• **AIM**: Check every line below for the word "roll" and copy the ones that have it.
━━━━
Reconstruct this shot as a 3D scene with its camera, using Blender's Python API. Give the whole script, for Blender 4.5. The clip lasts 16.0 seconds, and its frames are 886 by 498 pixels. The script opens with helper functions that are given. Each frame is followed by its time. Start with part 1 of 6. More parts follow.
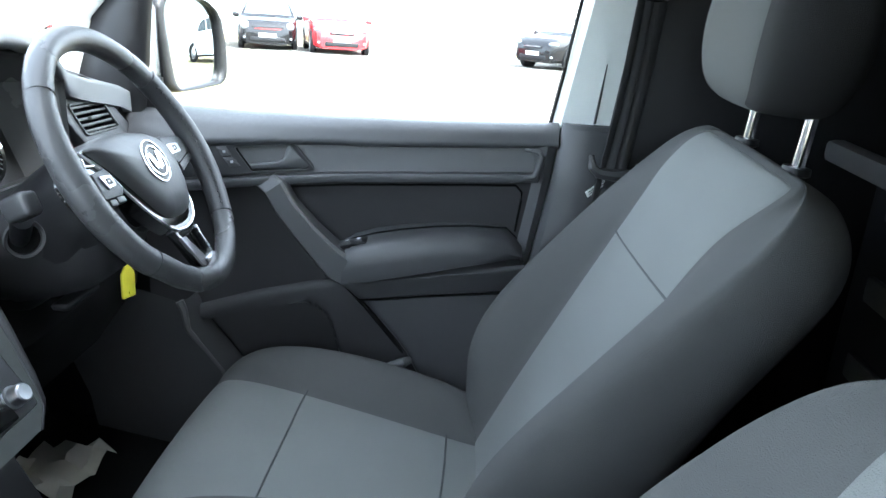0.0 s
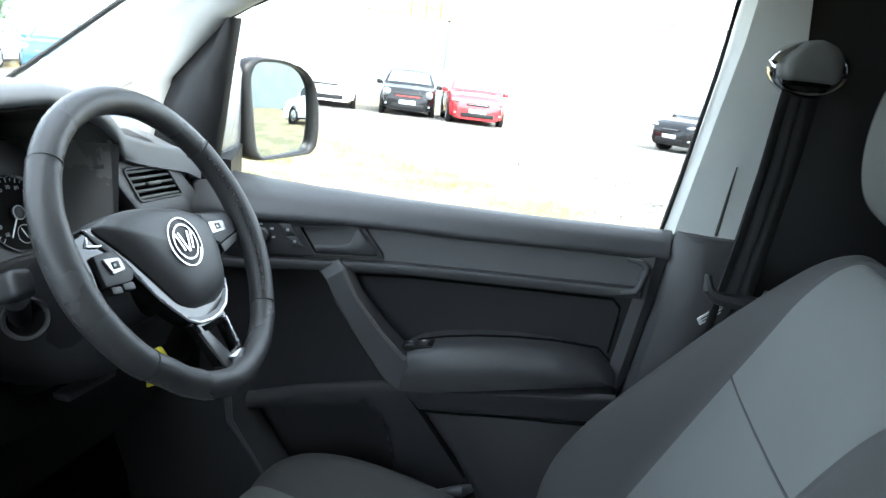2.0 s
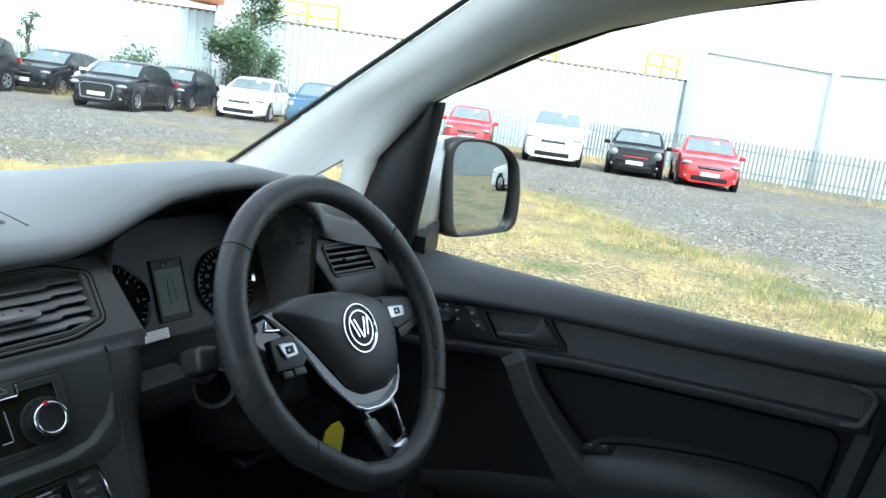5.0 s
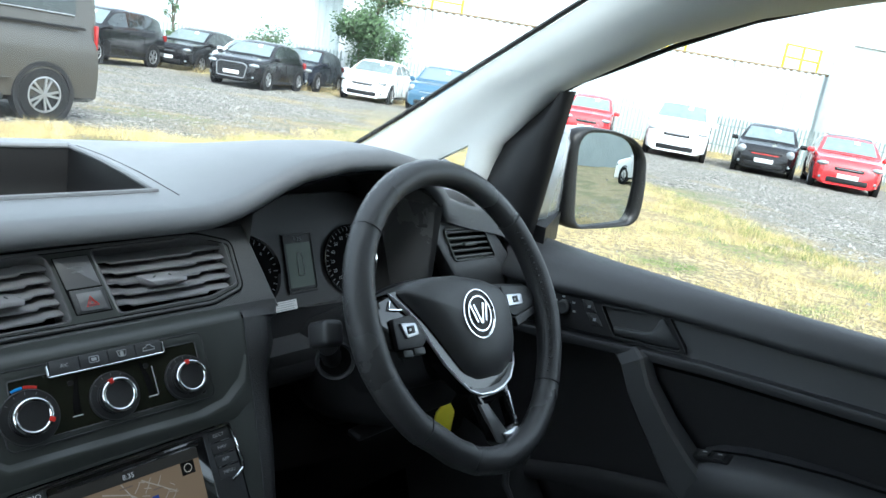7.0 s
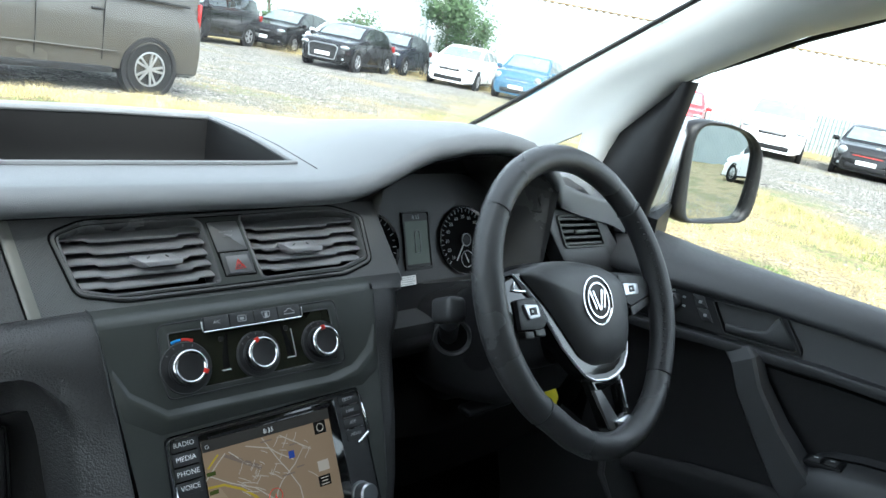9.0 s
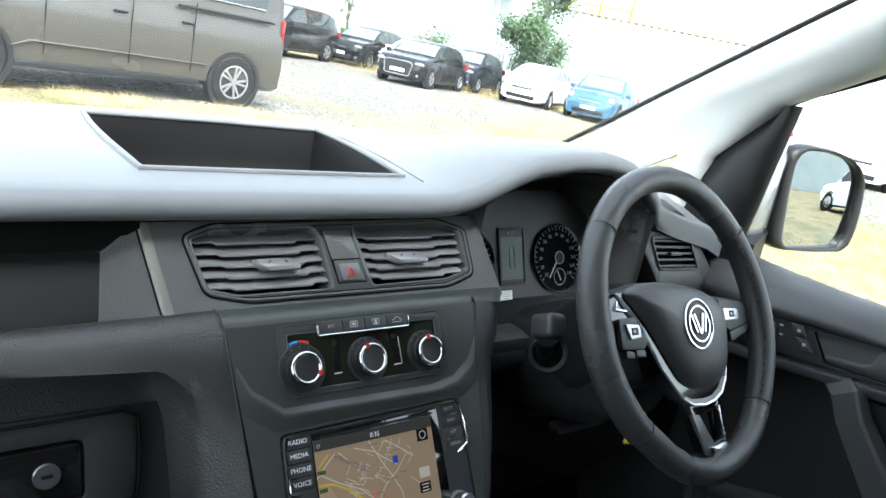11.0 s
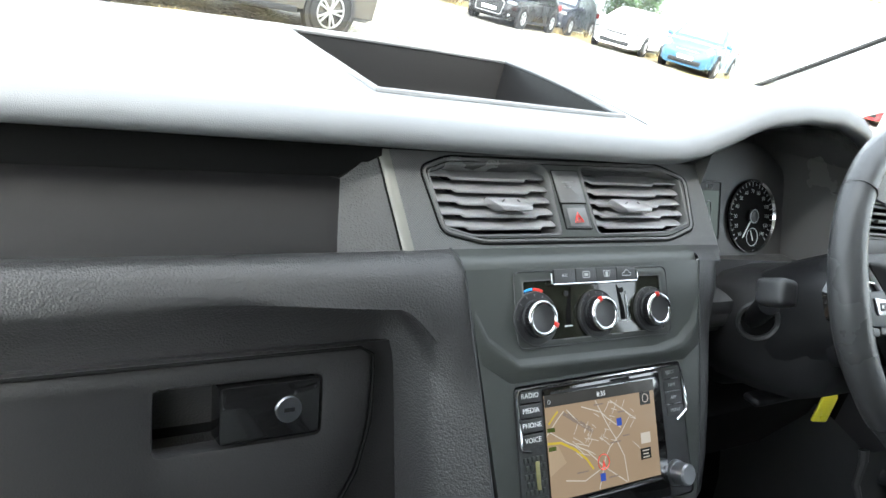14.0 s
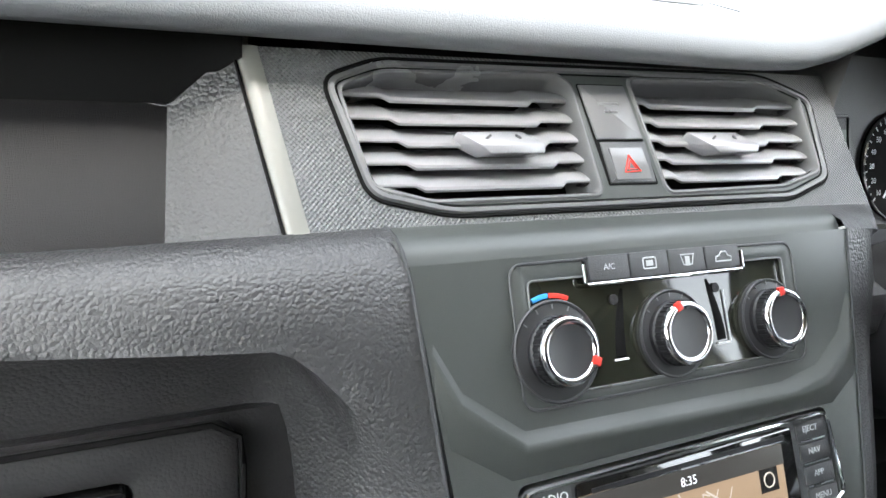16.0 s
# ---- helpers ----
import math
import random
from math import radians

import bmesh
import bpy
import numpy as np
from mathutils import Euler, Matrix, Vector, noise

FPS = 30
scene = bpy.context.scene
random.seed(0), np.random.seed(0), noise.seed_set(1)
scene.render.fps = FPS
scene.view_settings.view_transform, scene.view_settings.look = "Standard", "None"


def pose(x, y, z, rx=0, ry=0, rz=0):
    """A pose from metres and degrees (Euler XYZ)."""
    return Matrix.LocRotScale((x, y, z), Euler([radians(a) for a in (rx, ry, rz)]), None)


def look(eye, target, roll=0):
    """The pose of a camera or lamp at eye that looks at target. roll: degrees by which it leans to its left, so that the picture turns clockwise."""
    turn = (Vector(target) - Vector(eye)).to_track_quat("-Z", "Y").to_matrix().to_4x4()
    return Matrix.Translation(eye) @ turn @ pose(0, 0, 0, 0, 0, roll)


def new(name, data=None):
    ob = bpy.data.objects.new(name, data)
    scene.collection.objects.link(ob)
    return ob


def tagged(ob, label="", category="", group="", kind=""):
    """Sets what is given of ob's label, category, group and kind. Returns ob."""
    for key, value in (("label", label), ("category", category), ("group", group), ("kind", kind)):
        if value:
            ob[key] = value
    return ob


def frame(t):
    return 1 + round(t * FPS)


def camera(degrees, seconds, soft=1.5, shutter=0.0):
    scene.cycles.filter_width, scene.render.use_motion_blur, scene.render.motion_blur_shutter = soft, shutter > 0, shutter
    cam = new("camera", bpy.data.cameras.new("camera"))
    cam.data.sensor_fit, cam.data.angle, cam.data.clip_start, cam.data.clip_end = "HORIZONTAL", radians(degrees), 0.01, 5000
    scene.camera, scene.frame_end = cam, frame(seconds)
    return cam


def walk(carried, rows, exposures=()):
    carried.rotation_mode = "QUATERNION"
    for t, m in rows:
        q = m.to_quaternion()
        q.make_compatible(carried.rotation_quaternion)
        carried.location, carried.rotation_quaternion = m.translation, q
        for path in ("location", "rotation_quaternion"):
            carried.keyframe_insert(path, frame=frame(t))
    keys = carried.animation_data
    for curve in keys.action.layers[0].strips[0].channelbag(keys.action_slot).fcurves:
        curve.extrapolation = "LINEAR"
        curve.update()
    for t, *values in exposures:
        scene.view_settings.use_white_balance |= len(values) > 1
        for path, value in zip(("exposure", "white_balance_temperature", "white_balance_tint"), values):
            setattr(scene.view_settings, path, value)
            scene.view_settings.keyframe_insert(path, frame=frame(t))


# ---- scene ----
cam = camera(62.1, 16.0)
PATH = [
    (0, (-0.5210, -0.4067, 1.2948), (1.3759, -0.2150, 0.6908), 3.80),
    (0.5, (-0.4633, -0.4137, 1.3021), (1.4485, -0.1666, 0.7695), 4.20),
    (1, (-0.4015, -0.4284, 1.3169), (1.5120, -0.0493, 0.8755), 3.80),
    (1.5, (-0.3646, -0.4260, 1.3032), (1.5264, 0.0583, 0.8677), 6.00),
    (2, (-0.3205, -0.4384, 1.3085), (1.5531, 0.0946, 0.8549), 6.90),
    (2.5, (-0.2992, -0.4518, 1.3177), (1.5594, 0.1224, 0.8532), 7.40),
    (3, (-0.2793, -0.4661, 1.3344), (1.5596, 0.1657, 0.8661), 7.10),
    (3.5, (-0.2663, -0.4698, 1.3483), (1.5512, 0.2447, 0.9169), 6.80),
    (4, (-0.2615, -0.4657, 1.3591), (1.4965, 0.4060, 0.9721), 6.60),
    (4.5, (-0.2580, -0.4608, 1.3603), (1.4416, 0.5216, 0.9780), 7.10),
    (5, (-0.2566, -0.4566, 1.3569), (1.3803, 0.6277, 0.9763), 7.60),
    (7.5, (-0.2789, -0.4382, 1.3556), (1.1305, 0.8979, 0.8778), 9.70),
    (8, (-0.2920, -0.4293, 1.3500), (1.0786, 0.9399, 0.8532), 10.10),
    (8.5, (-0.3019, -0.4249, 1.3461), (1.0288, 0.9772, 0.8329), 10.60),
    (9, (-0.3193, -0.4199, 1.3436), (0.9779, 1.0082, 0.8164), 11.20),
    (11.5, (-0.3844, -0.3936, 1.3297), (0.7423, 1.1745, 0.8085), 12.50),
    (12, (-0.4138, -0.3727, 1.3178), (0.6821, 1.2105, 0.7771), 13.30),
    (12.5, (-0.4338, -0.3549, 1.3089), (0.6269, 1.2403, 0.7344), 14.40),
    (13, (-0.4506, -0.3358, 1.2937), (0.5813, 1.2638, 0.6800), 15.10),
    (13.5, (-0.4666, -0.3139, 1.2875), (0.5444, 1.2778, 0.6206), 15.40),
    (14, (-0.4625, -0.2840, 1.2863), (0.5391, 1.2969, 0.5811), 15.00),
    (14.5, (-0.3980, -0.2179, 1.2586), (0.5796, 1.3727, 0.5414), 14.00),
    (15, (-0.3386, -0.1609, 1.2363), (0.6112, 1.4439, 0.5133), 12.60),
    (15.5, (-0.2990, -0.1162, 1.2158), (0.6168, 1.5133, 0.5045), 11.10),
    (16, (-0.2609, -0.0799, 1.1854), (0.5890, 1.5720, 0.4447), 10.10),
]
EXPOSURES = [(0.0, 4.3, 5800.0, 4.0), (0.5, 4.6, 5850.0, 4.0), (1.0, 4.2, 5900.0, 4.0), (1.5, 3.8, 5950.0, 3.0), (2.5, 3.3, 5900.0, 2.0), (3.0, 3.0, 5700.0, 1.0), (3.5, 2.9, 5700.0, 0.5), (5.0, 2.15, 5700.0, -1.0), (8.0, 2.62, 5830.0, 0.5), (9.0, 2.76, 5920.0, 0.5), (11.5, 3.1, 6150.0, 4.0), (13.0, 3.4, 6300.0, 4.0), (14.5, 4.0, 6450.0, 5.0), (16.0, 4.45, 6600.0, 8.0)]
walk(cam, [(t, look(eye, target, roll)) for t, eye, target, roll in PATH], EXPOSURES)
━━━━
• **ANSWER BELOW**:
def look(eye, target, roll=0):
    """The pose of a camera or lamp at eye that looks at target. roll: degrees by which it leans to its left, so that the picture turns clockwise."""
    return Matrix.Translation(eye) @ turn @ pose(0, 0, 0, 0, 0, roll)
walk(cam, [(t, look(eye, target, roll)) for t, eye, target, roll in PATH], EXPOSURES)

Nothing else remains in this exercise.